Your task is to copy a single run of lines that starts at the line with "4 of 6. More parts follow." and stops at the line with "s = 0.02 + 0.98 * i / 16", keeping both ends. Copy nothing else.

§ **Task material**:
================================

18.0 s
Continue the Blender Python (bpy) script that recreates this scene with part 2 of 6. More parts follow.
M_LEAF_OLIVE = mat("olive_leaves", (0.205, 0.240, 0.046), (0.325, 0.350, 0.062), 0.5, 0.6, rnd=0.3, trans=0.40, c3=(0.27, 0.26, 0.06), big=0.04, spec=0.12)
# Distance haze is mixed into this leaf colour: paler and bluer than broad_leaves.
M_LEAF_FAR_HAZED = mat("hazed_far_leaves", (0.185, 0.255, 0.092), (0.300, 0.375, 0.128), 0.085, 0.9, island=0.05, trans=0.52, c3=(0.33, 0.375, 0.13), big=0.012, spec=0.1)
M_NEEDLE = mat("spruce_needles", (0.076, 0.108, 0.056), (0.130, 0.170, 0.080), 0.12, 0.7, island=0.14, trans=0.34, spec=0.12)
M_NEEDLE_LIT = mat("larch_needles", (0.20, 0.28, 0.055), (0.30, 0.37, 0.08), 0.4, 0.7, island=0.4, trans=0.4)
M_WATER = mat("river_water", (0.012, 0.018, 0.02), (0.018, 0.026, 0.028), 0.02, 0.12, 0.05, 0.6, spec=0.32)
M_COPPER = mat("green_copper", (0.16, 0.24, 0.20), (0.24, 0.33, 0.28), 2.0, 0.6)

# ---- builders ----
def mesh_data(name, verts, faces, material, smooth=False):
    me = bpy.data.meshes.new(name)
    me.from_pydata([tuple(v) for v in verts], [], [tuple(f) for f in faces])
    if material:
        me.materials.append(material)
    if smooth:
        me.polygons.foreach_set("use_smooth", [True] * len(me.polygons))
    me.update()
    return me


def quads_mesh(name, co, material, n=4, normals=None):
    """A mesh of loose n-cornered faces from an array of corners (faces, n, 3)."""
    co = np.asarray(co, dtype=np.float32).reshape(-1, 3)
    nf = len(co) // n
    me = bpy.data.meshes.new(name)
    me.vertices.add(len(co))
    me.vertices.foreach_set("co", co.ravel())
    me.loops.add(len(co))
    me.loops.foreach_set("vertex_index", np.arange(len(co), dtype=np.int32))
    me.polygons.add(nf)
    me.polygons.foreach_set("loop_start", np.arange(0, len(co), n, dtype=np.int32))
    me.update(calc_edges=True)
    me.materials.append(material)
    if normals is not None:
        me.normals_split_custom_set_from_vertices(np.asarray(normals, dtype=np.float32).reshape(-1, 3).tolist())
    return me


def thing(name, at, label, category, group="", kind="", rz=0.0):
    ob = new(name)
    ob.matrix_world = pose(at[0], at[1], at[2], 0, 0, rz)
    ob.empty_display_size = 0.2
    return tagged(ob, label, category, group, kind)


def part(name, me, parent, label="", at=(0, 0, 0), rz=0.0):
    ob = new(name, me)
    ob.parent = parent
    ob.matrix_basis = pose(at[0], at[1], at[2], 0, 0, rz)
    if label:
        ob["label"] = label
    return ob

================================

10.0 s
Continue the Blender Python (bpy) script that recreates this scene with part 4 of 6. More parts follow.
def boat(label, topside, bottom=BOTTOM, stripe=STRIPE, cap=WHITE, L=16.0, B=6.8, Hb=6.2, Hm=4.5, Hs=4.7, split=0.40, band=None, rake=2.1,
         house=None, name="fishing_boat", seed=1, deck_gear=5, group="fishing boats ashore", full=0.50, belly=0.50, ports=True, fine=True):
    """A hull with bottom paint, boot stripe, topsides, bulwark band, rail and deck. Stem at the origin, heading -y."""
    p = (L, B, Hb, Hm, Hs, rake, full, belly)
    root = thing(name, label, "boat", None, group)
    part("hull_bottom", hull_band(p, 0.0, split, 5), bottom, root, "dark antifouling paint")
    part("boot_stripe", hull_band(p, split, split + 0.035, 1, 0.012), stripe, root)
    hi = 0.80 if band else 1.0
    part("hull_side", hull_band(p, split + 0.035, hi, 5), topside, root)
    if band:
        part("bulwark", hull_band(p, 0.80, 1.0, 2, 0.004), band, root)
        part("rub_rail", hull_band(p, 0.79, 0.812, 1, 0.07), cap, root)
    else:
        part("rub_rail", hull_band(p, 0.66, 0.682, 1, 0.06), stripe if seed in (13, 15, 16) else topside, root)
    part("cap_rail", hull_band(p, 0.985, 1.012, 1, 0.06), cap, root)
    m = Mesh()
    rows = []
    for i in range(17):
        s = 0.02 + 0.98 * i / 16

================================

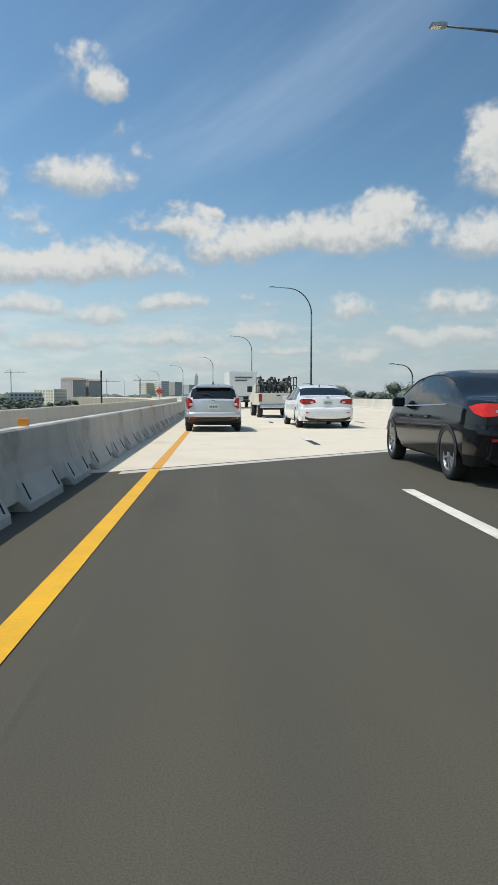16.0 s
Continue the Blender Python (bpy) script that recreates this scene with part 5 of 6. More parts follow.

================================

§ **Expected answer**:
Continue the Blender Python (bpy) script that recreates this scene with part 4 of 6. More parts follow.
def boat(label, topside, bottom=BOTTOM, stripe=STRIPE, cap=WHITE, L=16.0, B=6.8, Hb=6.2, Hm=4.5, Hs=4.7, split=0.40, band=None, rake=2.1,
         house=None, name="fishing_boat", seed=1, deck_gear=5, group="fishing boats ashore", full=0.50, belly=0.50, ports=True, fine=True):
    """A hull with bottom paint, boot stripe, topsides, bulwark band, rail and deck. Stem at the origin, heading -y."""
    p = (L, B, Hb, Hm, Hs, rake, full, belly)
    root = thing(name, label, "boat", None, group)
    part("hull_bottom", hull_band(p, 0.0, split, 5), bottom, root, "dark antifouling paint")
    part("boot_stripe", hull_band(p, split, split + 0.035, 1, 0.012), stripe, root)
    hi = 0.80 if band else 1.0
    part("hull_side", hull_band(p, split + 0.035, hi, 5), topside, root)
    if band:
        part("bulwark", hull_band(p, 0.80, 1.0, 2, 0.004), band, root)
        part("rub_rail", hull_band(p, 0.79, 0.812, 1, 0.07), cap, root)
    else:
        part("rub_rail", hull_band(p, 0.66, 0.682, 1, 0.06), stripe if seed in (13, 15, 16) else topside, root)
    part("cap_rail", hull_band(p, 0.985, 1.012, 1, 0.06), cap, root)
    m = Mesh()
    rows = []
    for i in range(17):
        s = 0.02 + 0.98 * i / 16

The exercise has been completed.